Labour detain plans to vote for boys in blue

bobbies and bloke

‘OK, a question for Copper #2. If you found me sneaking about at night, how would you treat me, and why?’

photograph: Statto

Home Secretary Jacqui Smith announced this week that the Home Office would ‘step back’ from plans to ‘democratise’ the police, contrary to her traditional policy strategy, ‘if if ain’t broke, smash it up a bit and see if that looks any better’.

The Government had announced the move during the Queen’s Speech, apparently under the impression that what the Police Service really needed to do was ‘be more accountable to the community,’ rather than arresting those members of the community who were accountable for breaking the law.

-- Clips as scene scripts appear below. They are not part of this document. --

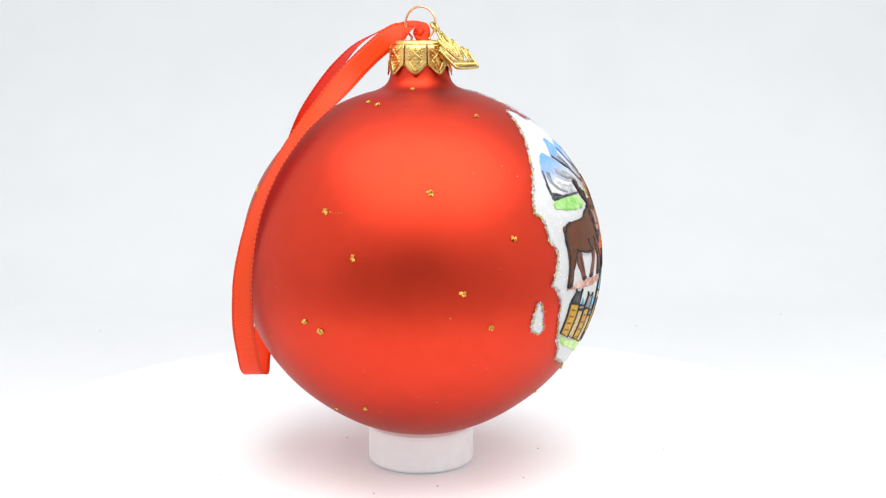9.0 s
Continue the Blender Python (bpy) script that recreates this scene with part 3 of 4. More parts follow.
# moose
paint("hind_leg", M_MOOSE2, 7, moose, [(-63.4, 1.4), (-61.1, 0.3), (-61.6, -2.5), (-60.7, -6.3), (-59.9, -9.8), (-61.7, -9.9), (-62.9, -6.5), (-64.5, -2.6)])
paint("fore_leg", M_MOOSE2, 7, moose, [(-53.4, -1.1), (-50.8, -2.2), (-52.4, -6.4), (-54.5, -10.7), (-56.6, -10.4), (-55.0, -6.8), (-53.7, -4.4)])
paint("body", M_MOOSE, 8, moose, [(-67.7, 7.8), (-65.7, 12.4), (-62.4, 13.3), (-54.3, 11.5), (-50.8, 12.6), (-47.9, 12.8), (-44.3, 12.6), (-43.3, 8.3), (-44.8, 3.0), (-46.8, -0.5), (-50.6, -1.8), (-54.6, -1.7), (-60.9, 0.7), (-63.8, 2.3), (-66.1, -0.3), (-67.7, 1.4)])
paint("hind_leg", M_MOOSE, 9, moose, [(-67.7, 5.6), (-63.4, 3.9), (-65.3, -1.0), (-67.0, -4.0), (-68.3, -10.0), (-70.6, -9.9), (-69.4, -3.8), (-68.7, 0.4)])
paint("fore_leg", M_MOOSE, 9, moose, [(-50.9, 0.1), (-46.7, 0.3), (-46.1, -4.2), (-47.0, -7.9), (-47.1, -11.5), (-49.4, -11.5), (-48.8, -7.7), (-48.3, -5.1), (-49.5, -2.7)])
paint("tail", M_MOOSE, 9, moose, [(-67.0, 12.2), (-66.3, 13.4), (-64.9, 13.1), (-64.8, 11.7), (-66.0, 10.7), (-67.0, 10.9)])
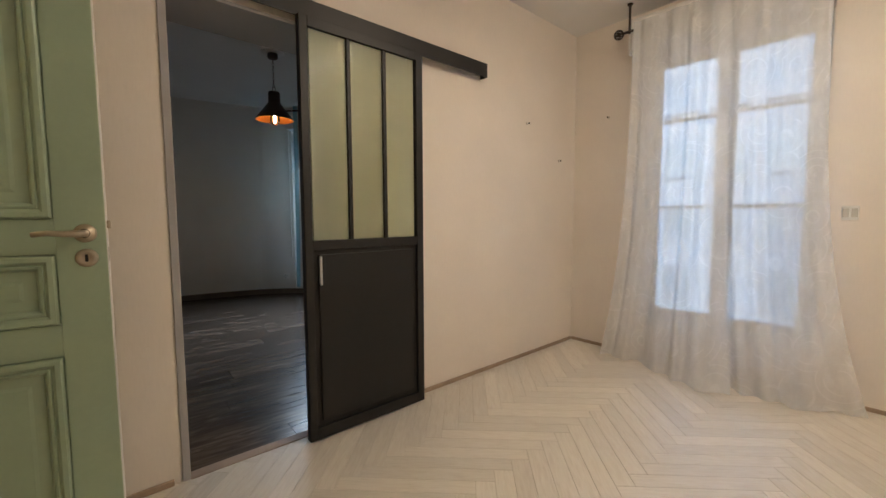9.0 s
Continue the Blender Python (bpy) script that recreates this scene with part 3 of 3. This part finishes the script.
for k in range(3):
    bm = bmesh.new()
    box(bm, 0.080, gy0 + gw * k + 0.012, 1.038, 0.088, gy0 + gw * (k + 1) - 0.012, 2.059)
    part("pane", bm, FROST, sd, "frosted greenish glass pane")
bm = bmesh.new()
box(bm, 0.074, gy0, 0.07, 0.088, gy1, 0.988)
box(bm, 0.088, gy0 + 0.03, 0.10, 0.096, gy1 - 0.03, 0.965, 0.005)
part("lower_panel", bm, BLACKP, sd)
bm = bmesh.new()
box(bm, SX1 - 0.002, 1.462, 0.812, SX1 + 0.014, 1.474, 0.958, 0.003)
part("pull_handle", bm, STEEL, sd, "slim brushed steel pull handle")
rail = thing("sliding_rail", "black steel sliding door track cover on the wall", "rail", pose(0, 0, 0))
bm = bmesh.new()
box(bm, 0.0, 0.72, 2.198, 0.065, 2.745, 2.204)
box(bm, 0.060, 0.72, 2.112, 0.065, 2.745, 2.198)
box(bm, 0.0, 2.740, 2.112, 0.060, 2.745, 2.198)
part("cover", bm, BLACK, rail)
bm = bmesh.new()
box(bm, 0.002, 0.73, 2.15, 0.03, 2.735, 2.19)
part("track", bm, STEEL, rail)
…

The move would have allowed a number of police officials to be voted for by the local community. Having been elected, the candidate who’d won the backing of the locals could then represent their views, taking the focus of local policing away from the rampant knife- and drug-crime on the run-down housing estate where the electorate live, and instead arranging a 24-hour stake-out at the neighbouring primary school to watch out for middle-class mums not strapping their children in properly, or failing to use the correct type of booster seat if their child is below 135 cm tall.

Junior Minister Claire Timkins, speaking on behalf of Jacqui Smith, told KTAB ‘forcing democracy on institutions has worked so well in Afghanistan and Iraq, we thought we could give it a whirl back home. Fundamentally, we are still in favour of this proposal. But since it has become apparent that we’re the only people who are, we’re shutting up for a while, in case it makes us unpopular.’

Police spokesman Roger Bighouse told KTAB ‘People like to know we’re out and about on the beat, not worrying about the next election. That’s for politicians to do, and look how much the public likes them!’

Liberal Democrat spokesman Marvin Wilcox told KTAB ‘People like police.’

The Tories—who favour locally-elected ‘sheriff’-style police chiefs—had opposed the plan on the grounds that ‘It’s not quite what we had in mind when we suggested something quite like this,’ while a large number of Labour supporters rejected the idea on the grounds that ‘This is exactly what the Tories had in mind when they proposed it in 2003.’